Task directions: Present every line in which the string "scene" appears.

Entries with animation source code
****

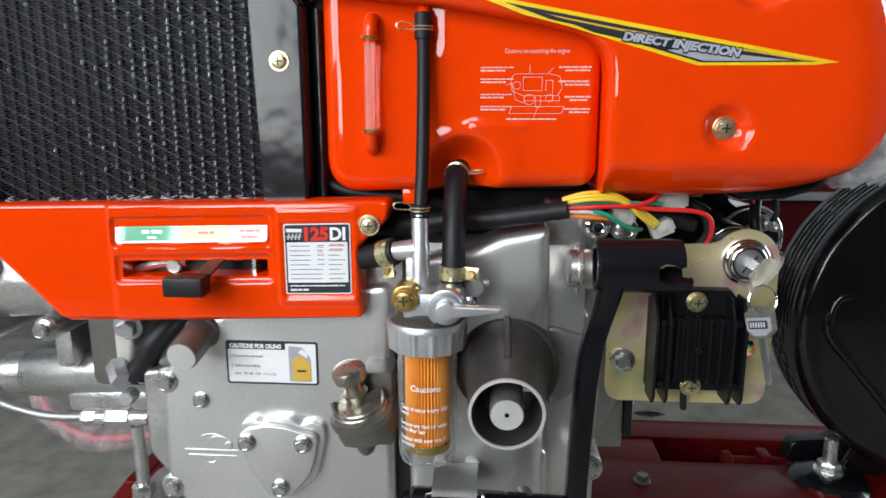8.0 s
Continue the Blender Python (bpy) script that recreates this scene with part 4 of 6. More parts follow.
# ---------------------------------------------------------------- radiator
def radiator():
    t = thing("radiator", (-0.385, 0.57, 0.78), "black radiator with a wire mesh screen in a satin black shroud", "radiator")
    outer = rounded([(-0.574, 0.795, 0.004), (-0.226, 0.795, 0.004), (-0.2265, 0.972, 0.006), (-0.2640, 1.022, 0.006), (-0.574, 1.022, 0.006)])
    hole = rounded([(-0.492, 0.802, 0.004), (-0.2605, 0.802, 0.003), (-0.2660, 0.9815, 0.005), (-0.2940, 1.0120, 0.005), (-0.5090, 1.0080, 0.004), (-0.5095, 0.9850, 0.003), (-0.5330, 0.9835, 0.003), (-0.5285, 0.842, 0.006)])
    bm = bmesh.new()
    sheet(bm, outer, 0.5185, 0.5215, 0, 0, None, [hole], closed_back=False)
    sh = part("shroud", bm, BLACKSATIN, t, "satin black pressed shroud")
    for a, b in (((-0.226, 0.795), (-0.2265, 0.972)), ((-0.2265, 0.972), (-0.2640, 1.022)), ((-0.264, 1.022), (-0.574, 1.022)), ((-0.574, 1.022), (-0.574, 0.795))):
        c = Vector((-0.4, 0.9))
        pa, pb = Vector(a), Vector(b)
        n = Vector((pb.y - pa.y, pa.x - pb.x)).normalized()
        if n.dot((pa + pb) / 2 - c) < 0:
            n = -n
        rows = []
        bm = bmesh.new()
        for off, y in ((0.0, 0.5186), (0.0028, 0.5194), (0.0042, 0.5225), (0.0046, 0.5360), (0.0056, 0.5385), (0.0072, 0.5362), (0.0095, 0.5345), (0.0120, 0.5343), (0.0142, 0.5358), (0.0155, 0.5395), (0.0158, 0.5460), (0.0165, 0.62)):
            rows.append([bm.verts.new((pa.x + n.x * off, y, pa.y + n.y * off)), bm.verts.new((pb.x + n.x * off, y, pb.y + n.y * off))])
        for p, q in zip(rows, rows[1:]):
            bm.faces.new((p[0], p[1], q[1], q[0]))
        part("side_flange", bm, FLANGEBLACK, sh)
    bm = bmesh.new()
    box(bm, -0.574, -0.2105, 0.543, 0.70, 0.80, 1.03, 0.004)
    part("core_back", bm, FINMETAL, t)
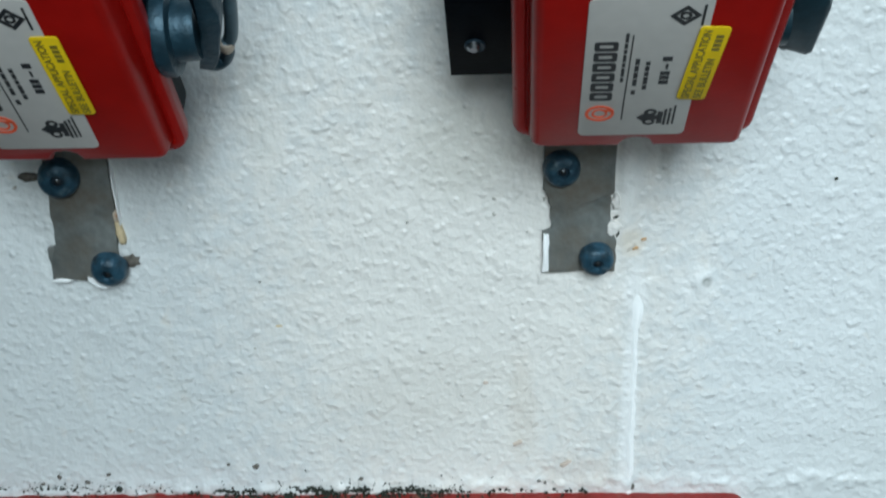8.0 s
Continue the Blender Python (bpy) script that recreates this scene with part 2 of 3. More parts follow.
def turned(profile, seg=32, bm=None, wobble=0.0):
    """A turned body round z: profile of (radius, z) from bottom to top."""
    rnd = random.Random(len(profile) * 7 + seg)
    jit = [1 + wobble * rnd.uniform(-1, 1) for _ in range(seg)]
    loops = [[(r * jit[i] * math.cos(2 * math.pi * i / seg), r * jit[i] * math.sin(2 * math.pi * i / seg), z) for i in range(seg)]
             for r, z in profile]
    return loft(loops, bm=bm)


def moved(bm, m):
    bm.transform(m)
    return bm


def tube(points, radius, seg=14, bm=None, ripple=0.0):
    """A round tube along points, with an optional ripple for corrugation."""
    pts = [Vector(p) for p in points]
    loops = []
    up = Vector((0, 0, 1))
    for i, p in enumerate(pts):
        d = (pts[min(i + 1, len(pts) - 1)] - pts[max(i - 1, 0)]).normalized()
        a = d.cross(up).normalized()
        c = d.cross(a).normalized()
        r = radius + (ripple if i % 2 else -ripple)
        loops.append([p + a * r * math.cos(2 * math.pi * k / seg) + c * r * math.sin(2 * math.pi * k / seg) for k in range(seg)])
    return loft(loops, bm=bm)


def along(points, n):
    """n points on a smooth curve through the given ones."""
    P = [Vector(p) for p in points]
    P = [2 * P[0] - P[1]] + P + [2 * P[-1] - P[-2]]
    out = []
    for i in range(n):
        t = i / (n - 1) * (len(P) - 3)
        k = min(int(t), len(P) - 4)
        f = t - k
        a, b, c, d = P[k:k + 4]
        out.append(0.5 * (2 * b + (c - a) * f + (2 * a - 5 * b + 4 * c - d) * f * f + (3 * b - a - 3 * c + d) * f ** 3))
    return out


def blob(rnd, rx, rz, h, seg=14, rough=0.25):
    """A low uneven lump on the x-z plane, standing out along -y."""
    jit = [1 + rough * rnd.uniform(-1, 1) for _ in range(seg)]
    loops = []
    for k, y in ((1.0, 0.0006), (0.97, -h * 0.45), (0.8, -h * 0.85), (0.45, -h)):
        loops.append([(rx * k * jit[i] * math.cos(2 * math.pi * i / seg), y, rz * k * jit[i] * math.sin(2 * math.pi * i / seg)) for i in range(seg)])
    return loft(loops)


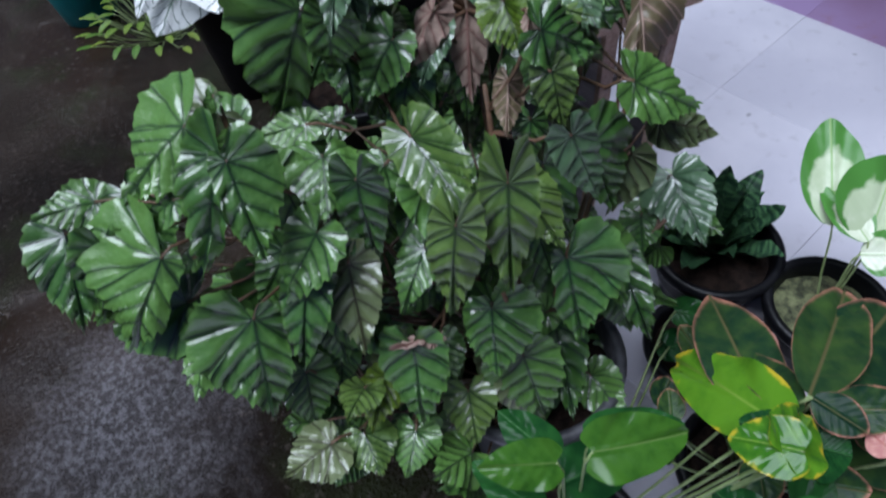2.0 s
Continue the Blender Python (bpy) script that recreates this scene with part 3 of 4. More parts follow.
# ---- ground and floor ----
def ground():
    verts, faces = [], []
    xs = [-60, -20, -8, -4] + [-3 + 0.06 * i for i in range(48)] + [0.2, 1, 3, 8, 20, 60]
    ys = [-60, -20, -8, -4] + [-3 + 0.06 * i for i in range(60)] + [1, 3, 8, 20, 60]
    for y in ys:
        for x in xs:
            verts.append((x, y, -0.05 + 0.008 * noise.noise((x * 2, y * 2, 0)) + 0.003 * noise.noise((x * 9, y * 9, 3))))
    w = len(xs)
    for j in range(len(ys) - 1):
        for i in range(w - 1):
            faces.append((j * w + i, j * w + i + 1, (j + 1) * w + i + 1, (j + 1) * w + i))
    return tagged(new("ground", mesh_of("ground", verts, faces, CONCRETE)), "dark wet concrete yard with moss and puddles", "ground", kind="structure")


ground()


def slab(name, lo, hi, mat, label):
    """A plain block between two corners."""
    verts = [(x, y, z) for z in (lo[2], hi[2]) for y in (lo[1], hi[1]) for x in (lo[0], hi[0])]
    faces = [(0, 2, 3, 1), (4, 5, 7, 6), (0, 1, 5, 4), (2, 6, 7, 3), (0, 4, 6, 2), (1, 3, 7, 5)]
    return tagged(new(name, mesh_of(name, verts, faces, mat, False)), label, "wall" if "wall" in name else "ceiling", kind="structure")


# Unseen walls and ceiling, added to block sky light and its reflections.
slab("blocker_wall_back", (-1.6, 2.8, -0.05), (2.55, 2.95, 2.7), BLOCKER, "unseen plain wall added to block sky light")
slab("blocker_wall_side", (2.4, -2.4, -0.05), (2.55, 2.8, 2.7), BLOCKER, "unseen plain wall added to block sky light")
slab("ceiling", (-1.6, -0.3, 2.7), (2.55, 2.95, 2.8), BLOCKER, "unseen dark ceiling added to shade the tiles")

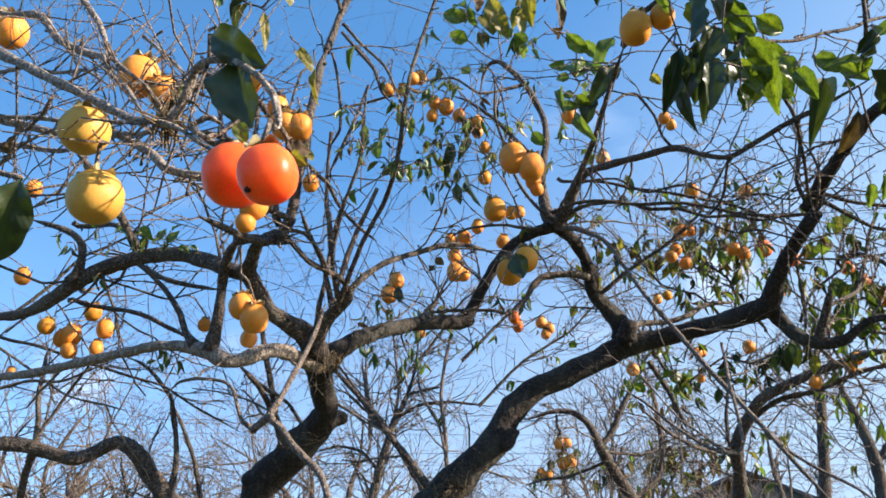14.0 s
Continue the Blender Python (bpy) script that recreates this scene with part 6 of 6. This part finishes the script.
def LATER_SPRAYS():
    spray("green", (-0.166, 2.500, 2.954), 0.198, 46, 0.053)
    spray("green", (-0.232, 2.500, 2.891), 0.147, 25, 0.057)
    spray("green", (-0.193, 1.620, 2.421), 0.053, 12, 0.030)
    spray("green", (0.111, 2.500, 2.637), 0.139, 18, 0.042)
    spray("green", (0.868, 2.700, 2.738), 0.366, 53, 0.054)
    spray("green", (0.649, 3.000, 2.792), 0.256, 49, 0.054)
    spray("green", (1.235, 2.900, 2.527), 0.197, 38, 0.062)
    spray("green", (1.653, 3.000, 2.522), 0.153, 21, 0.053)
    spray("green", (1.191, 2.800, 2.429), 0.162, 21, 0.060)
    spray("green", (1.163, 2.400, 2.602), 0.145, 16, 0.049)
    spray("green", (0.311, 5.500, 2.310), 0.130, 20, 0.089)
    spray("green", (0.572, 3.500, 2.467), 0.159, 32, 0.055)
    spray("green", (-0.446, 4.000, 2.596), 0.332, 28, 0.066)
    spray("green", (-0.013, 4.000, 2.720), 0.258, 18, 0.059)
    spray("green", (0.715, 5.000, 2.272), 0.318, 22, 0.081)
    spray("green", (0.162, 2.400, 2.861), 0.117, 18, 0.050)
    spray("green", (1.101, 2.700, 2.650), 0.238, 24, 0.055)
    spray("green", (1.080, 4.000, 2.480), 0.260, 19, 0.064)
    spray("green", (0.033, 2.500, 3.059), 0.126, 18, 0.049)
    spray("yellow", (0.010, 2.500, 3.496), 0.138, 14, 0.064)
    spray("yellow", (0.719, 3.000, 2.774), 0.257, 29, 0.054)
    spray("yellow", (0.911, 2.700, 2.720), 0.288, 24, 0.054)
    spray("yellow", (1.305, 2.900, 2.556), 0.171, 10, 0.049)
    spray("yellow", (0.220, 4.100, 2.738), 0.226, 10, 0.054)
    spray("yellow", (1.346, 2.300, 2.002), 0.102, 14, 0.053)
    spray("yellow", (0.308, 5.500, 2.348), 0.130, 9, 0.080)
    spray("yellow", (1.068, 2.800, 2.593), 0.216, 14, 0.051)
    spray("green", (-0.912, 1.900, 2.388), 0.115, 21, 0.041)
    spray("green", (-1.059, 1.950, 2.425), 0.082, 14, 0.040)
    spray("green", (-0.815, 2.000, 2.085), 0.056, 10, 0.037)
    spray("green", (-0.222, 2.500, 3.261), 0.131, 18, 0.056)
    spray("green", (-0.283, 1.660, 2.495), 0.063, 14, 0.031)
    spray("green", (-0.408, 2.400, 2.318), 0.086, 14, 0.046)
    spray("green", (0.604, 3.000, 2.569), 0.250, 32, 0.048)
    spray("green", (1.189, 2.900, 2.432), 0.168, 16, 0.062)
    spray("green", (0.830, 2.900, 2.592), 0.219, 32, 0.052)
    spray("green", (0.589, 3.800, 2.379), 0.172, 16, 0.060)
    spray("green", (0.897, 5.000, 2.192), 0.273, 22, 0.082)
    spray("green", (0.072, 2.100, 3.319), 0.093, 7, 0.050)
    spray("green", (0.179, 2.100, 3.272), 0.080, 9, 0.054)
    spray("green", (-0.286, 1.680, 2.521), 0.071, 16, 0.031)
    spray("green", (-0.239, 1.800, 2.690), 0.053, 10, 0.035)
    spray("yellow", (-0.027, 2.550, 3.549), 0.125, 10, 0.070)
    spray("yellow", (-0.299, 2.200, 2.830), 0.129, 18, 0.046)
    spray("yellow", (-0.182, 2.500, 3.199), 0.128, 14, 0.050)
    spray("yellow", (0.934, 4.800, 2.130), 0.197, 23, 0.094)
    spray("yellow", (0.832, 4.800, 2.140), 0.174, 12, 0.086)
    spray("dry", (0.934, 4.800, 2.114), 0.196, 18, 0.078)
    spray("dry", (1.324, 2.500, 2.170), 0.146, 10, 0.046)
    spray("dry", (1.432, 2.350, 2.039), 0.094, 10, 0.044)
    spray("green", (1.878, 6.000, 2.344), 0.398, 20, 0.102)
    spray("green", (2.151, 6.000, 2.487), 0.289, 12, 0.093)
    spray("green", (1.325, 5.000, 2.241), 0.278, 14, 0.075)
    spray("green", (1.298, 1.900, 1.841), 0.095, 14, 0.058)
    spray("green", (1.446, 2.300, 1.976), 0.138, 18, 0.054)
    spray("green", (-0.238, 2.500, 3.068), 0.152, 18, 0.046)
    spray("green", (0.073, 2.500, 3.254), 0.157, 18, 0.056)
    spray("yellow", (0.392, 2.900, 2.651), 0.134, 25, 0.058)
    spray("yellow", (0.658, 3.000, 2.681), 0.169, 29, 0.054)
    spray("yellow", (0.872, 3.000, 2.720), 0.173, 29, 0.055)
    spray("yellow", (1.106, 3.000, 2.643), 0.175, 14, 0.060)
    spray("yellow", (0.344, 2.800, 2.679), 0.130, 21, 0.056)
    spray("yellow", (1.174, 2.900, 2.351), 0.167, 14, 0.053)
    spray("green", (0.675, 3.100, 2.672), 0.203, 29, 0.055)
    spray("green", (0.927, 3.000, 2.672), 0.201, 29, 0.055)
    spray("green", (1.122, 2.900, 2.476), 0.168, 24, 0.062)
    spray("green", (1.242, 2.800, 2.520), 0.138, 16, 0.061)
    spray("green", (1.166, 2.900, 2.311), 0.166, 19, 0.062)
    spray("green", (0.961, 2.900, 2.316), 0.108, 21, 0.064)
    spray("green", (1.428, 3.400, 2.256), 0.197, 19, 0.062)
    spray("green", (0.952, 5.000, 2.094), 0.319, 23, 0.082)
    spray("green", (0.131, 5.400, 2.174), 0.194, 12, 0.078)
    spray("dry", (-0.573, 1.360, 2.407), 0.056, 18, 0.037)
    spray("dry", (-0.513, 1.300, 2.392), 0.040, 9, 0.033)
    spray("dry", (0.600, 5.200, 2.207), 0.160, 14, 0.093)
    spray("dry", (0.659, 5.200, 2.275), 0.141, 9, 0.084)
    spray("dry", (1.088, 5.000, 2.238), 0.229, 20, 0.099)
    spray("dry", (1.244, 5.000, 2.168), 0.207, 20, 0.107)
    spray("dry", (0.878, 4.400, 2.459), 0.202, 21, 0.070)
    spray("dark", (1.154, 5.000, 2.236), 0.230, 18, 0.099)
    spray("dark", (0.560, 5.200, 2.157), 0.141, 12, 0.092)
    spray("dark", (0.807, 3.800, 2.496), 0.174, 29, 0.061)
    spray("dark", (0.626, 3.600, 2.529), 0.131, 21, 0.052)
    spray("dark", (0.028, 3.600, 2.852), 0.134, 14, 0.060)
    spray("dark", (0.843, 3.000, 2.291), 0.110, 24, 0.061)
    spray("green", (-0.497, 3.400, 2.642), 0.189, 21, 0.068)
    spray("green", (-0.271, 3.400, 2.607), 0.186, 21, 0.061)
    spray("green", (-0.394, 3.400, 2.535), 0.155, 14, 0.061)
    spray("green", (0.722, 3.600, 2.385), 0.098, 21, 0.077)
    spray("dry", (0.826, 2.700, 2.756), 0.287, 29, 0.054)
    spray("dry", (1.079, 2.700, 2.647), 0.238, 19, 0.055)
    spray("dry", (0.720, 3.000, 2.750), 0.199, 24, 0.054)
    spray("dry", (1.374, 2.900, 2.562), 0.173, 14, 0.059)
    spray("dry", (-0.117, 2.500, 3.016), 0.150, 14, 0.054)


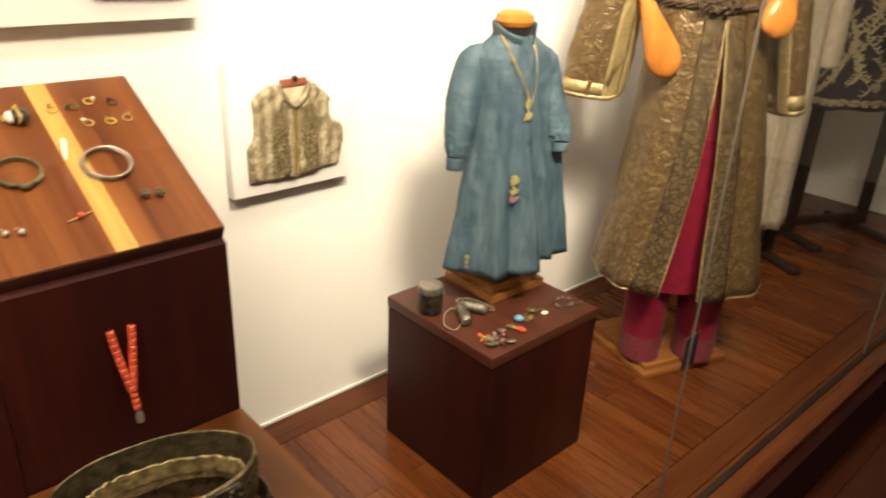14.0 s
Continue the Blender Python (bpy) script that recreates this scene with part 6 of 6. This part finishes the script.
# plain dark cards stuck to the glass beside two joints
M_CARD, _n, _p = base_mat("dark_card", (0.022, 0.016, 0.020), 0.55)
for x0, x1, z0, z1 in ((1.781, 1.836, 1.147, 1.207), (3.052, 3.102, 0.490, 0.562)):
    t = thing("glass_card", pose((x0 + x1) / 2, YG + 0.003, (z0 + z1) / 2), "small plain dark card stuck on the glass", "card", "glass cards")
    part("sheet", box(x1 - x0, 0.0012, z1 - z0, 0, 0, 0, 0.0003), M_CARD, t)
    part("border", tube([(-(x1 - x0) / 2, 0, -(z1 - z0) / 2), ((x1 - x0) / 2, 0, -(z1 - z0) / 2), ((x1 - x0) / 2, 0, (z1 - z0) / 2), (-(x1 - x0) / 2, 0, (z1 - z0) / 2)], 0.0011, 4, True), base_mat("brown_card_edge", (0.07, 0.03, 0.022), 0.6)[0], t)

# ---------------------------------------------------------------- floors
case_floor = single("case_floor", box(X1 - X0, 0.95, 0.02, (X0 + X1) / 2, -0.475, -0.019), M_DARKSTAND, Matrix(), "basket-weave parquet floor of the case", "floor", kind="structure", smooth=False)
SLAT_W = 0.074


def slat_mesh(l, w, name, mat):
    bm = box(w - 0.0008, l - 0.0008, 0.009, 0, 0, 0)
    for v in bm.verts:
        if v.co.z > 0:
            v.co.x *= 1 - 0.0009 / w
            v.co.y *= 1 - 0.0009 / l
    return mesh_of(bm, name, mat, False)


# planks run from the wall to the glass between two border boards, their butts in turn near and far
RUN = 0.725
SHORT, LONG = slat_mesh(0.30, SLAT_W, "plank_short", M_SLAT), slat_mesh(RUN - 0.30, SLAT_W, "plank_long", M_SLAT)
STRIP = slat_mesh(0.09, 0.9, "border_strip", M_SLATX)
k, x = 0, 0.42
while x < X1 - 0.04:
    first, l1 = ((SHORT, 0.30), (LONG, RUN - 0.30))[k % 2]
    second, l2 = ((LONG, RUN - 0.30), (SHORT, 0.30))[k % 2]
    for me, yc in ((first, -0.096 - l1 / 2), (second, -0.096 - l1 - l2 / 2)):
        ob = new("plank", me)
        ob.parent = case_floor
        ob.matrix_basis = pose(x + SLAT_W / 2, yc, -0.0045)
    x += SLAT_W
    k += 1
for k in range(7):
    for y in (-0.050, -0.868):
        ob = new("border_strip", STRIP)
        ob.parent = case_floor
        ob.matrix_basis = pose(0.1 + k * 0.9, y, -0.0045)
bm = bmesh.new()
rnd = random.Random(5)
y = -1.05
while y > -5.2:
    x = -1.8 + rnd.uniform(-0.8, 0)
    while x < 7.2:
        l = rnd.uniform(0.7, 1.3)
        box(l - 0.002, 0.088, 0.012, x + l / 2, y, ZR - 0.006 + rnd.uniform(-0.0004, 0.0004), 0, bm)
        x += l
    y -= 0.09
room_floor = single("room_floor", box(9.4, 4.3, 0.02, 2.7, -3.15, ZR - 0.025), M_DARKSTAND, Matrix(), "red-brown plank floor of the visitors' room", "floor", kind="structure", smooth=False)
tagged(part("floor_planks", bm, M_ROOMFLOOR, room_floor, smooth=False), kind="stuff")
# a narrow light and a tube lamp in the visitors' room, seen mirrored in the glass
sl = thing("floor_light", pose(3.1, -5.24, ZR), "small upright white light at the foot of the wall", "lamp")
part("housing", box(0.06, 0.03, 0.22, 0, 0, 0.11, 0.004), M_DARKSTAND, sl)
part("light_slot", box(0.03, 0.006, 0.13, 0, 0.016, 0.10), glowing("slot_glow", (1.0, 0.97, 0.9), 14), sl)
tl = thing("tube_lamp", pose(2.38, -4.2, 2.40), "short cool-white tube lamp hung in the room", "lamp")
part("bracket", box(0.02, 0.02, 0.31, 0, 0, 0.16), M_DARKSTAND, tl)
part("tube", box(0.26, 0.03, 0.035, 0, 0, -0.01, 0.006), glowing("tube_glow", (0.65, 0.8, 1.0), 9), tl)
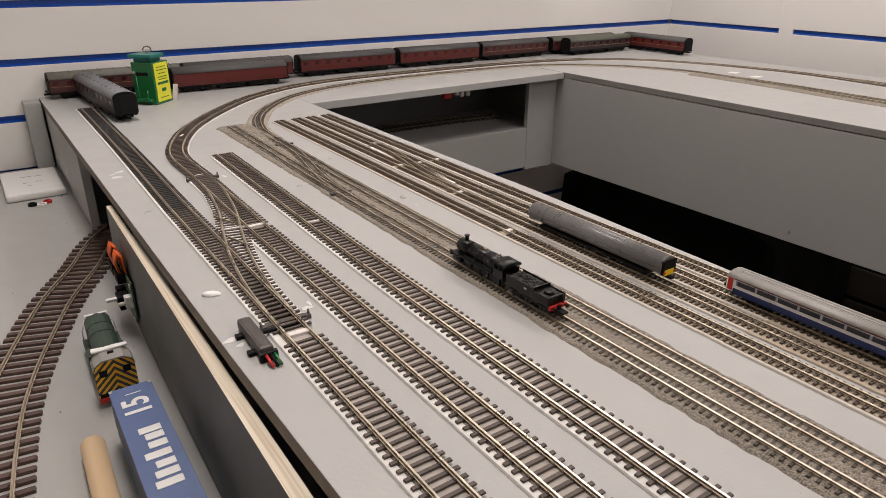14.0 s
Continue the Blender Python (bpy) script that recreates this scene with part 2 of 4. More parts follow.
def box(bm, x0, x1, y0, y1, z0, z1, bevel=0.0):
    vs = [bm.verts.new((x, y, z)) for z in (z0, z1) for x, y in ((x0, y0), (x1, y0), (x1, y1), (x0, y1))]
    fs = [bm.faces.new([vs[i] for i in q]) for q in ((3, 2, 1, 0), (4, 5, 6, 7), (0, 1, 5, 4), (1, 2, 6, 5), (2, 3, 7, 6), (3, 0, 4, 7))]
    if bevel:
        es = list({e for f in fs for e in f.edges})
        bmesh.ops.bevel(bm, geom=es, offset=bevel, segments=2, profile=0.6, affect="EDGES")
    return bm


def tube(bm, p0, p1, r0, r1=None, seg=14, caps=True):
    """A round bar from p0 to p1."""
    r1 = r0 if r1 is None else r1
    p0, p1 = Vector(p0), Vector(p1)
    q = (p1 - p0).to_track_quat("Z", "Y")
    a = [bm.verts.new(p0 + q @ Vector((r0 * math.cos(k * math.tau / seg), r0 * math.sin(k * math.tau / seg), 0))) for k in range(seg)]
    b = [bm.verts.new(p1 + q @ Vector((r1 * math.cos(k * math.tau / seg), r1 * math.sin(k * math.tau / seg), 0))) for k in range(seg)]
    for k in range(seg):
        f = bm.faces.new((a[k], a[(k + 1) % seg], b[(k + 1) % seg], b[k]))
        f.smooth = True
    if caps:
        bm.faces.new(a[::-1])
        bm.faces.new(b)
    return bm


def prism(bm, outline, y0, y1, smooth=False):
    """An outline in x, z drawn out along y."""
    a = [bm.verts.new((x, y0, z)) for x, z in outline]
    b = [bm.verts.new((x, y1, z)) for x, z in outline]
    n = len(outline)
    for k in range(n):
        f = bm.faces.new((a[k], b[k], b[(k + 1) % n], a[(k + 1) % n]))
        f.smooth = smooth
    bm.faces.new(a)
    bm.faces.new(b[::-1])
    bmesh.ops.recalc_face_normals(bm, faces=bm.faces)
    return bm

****

Task response:
Continue the Blender Python (bpy) script that recreates this scene with part 4 of 6. More parts follow.
Continue the Blender Python (bpy) script that recreates this scene with part 2 of 3. More parts follow.
Continue the Blender Python (bpy) script that recreates this scene with part 3 of 4. More parts follow.
Continue the Blender Python (bpy) script that recreates this scene with part 6 of 6. This part finishes the script.
Continue the Blender Python (bpy) script that recreates this scene with part 6 of 6. This part finishes the script.
Continue the Blender Python (bpy) script that recreates this scene with part 2 of 4. More parts follow.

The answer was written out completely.